Modern analytical methods based on non-destructive Near-Infrared (NIR) spectroscopy were successfully developed aiming at the following targets: the quantification of the antioxidant potential (polyphenolic compounds), the total sugar and total acid content of apples, the determination of the geographical origin of apples and the identification of adulterations of processed veal products with pork. On this basis, parallel development of several methods suited for laboratory, industrial or on-site application was realized by the use of different specialized instrumental setups. Advantages and drawbacks were considered in a detailed comparison of these instruments and methods. This includes the assessment of a novel measurement technique developed as part of this thesis to improve NIR based analyses of apples. Therefore, a specialized prototype was constructed to rotate samples while recording spectra (Surface Scanning). Results contributed significantly to the success of the EU funded cross-border project “OriginAlp”.
Furthermore, the outcomes of the project “Schnelltest”, funded by the Tyrolian government, are presented. In this respect, a quick-test was developed which enables untrained users to perform on-site analyses determining total sugar content and antioxidant potential of apples simultaneously by the use of a miniaturized handheld spectrometer. Results are presented in re-printed form of the original journal articles. The strategy for the development of novel NIR based analytical methods was elaborated and published as a chapter of a specialist book.
The most important results are summarized in brief hereinafter: Compared to the standard measurement procedure (point measurements), automated non-destructive Surface Scanning led to a lowering of the prediction errors for the determination of the soluble solids content (SSC) for Pink Lady (PL) apples with partial least squares (PLS) regression by 2.2 % and for Golden Delicious (GD) samples by 26 %. Prediction accuracy of the total acid of the fruits was raised by 3.5 % for GD apples. Prediction accuracy of polyphenol content was increased by 8.3 % and 15 % for PL and GD apples, respectively. Successful multivariate clustering was realized performing principal component analyses (PCA), to identify 160 GD apples from the alpine area (South Tyrol, Italy) against 235 GD samples cultivated in 20 countries (Belgium, Canada, Chile, China, Czech Republic, England, France, Germany, India, Italy, Japan, Moldowa, Morocco, Poland, Russia, Serbia, Slovenia, South Africa, Spain, Switzerland) using the spectroscopic data set derived from Surface Scanning.
Antioxidant capacity and SSC of seven cultivars of apples (Braeburn, Evelina, Gala, GD, Granny Smith, Jonagold, PL) were successfully determined applying a FT-NIR handheld spectrometer. On-site prediction of SSC of 92 apples was possible applying PLS analyses with a standard error of prediction (SEP) of 0.55 Bx (RPD=2.5, R2=0.76). Polyphenolic compounds of the peels were predicted with an SEP=0.13 % gallic acid equivalents of peels dry matter (RPD=2.8, R2=0.85). Applying Surface Scanning, SEP values decreased significantly by 39 % and 10 % compared to on-site analyses for the prediction of SSC and polyphenolic compounds, respectively.

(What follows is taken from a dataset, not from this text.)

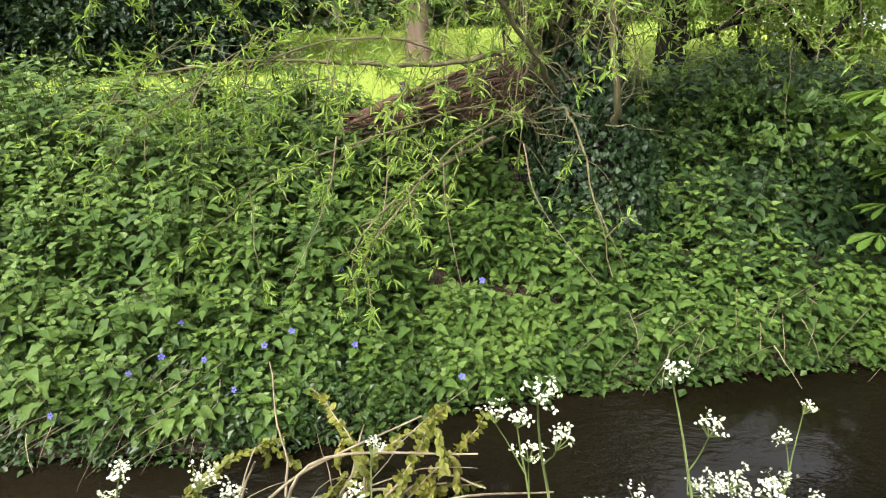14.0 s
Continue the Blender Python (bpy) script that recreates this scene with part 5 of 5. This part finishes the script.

Methods for laboratory use, industrial purposes and on-site analyses were developed to reveal intentional adulteration or accidental contamination of a pure veal product with pork and pork fat. Meat and fat adulteration could be detected down to the lowest level of contamination (10 %) applying the laboratory setup and the industrial fibre optics setup, regarding measurements through quartz and polymer packaging. Analyses with the on-site setup led to successful separation down to the lowest degree of contamination (10 %, measurement through quartz cuvettes) regarding meat adulteration and up to 20 % and 40 % contamination regarding the fat adulteration, performing measurements through quartz cuvettes and through polymer packaging, respectively.